Question

Prove that, There is one and only one circle passing through three given non-collinear points.

Answer 1

Hint:
According to given statement, take three non collinear points on the circle i.e. A, B and C. Draw the perpendicular bisector of the points and join all the points which are required to prove the statement.

Complete step by step solution:

It is given that there are three non-collinear points in a circle that is A, B and C.
We have to prove that there is one and only one circle passing through the points A, B and C.

Construction: As we have marked three non-collinear points in circle. Now, let’s join AB and BC. Then, Draw the perpendicular bisectors of RS and PQ of the chords AB and BC respectively as shown in figure.

Let us assume PQ and RS intersect in O. Here, Join OA, OB and OC.

Let’s proof: The point O lies on the perpendicular bisector of AB.

Therefore, OA = OB

And also, O lies on the perpendicular bisector of BC.

Therefore, OB = OC

Thus, we can say from above OA = OB = OC = r (where r stands for radius of the circle).
By taking O as the centre, construct a circle of radius r \[C\left( {0,\;r} \right)\] which passes through the points A, B and C.
Let us suppose there is another circle with the centre \[O'\] and radius r, passing through the A, B and C. Then, \[O'\] will also lie on the perpendicular bisector of PQ and RS.
As we know that, the two lines cannot intersect at more than one point.

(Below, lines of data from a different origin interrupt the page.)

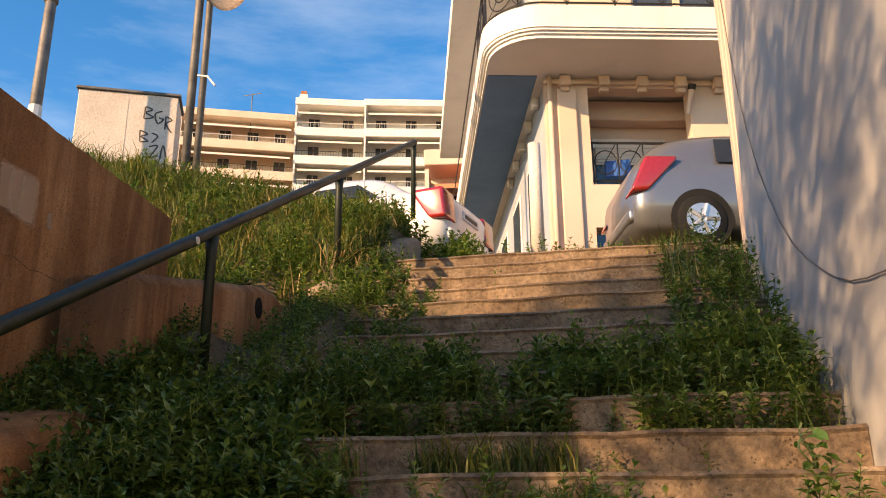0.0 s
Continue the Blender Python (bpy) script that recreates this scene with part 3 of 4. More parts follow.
def patch(n, x0, x1, y0, y1, scale=(0.8, 1.2), clump=None, sink=0.01):
    out = []
    tries = 0
    while len(out) < n and tries < n * 30:
        tries += 1
        x, y = rw.uniform(x0, x1), rw.uniform(y0, y1)
        if clump is not None and noise.noise((x * 2.3, y * 2.3, 11.0)) < clump:
            continue
        out.append((x, y, surface_z(x, y) - sink, rw.uniform(*scale)))
    return out


def weeds(name, label, spots, variants, material, category="weeds"):
    ob = scatter(variants, spots, rw).mesh(name, material)
    return tagged(ob, label, category, kind="stuff")


# between the rail and the wall, above the ramp's nose
weeds("nettles", "dense dark green nettles below the ochre wall", patch(380, -3.42, -2.62, 3.7, 4.6, (0.55, 0.9)) + patch(300, -3.42, -2.6, 3.3, 3.75, (0.7, 1.1), -0.1) + patch(240, -3.42, -2.6, 4.25, 4.75, (0.4, 0.65), -0.1) + patch(130, -2.88, -2.5, 4.8, 6.2, (0.25, 0.45)), NETTLES, M_LEAF)
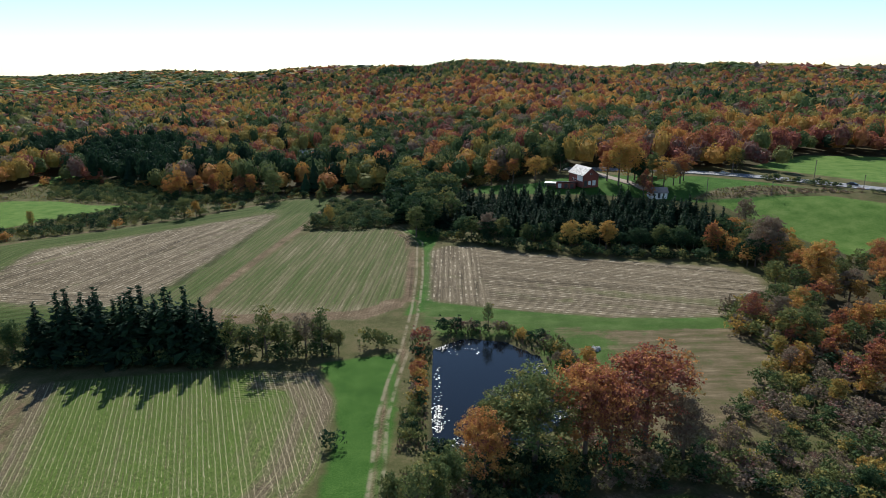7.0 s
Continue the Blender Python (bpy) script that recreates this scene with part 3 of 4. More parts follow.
def stand(x, y, scale, wide, sink=0.05):
    counter[0] += 1
    return Matrix.LocRotScale((x, y, float(ground_z(x, y)) - sink), Euler((0, 0, (counter[0] * 2.399) % 6.283)), (scale * wide, scale * wide, scale))


def add_mass(name, label, category, me, m):
    if m.translation.x > 0.72 * (m.translation.y + 14) + 32:      # beyond the eastern sight line
        return
    MASSES.setdefault((name, label, category), []).append((me, m))


def tree(x, y, h, colour, wide=1.0, thin=False, variant=None, where="", mass=""):
    v = counter[0] % 2 if variant is None else variant
    crown = THIN[colour] if thin else CROWNS[colour, v]
    word = COLOURS[colour][1]
    if mass:
        crown = crown if thin else LIGHT[colour]
        m = stand(x, y, h / 10, wide)
        add_mass(mass + "_crowns", f"mixed autumn crowns{where}", "trees", crown, m)
        add_mass(mass + "_trunks", f"brown trunks and limbs{where}", "trees", BOUGHS[counter[0] % 3], m)
        return None
    label = f"{'half-bare' if thin else ('rounded' if v == 0 else 'narrow')} {word} tree{where}"
    return thing("tree", [("trunk", BOUGHS[counter[0] % 3]), ("crown", crown)], x, y, h / 10, label, "tree", wide=wide)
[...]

So, \[O'\] must coincide with O which means \[O'\] and O lies at the same point.

Hence, there is one and only one circle passing through three non collinear points that are A, B and C.
Hence Proved.

Note:
To solve these types of questions, you must construct a figure to solve the question. Here, you can also suppose or can take assumptions for better understanding in a practical way.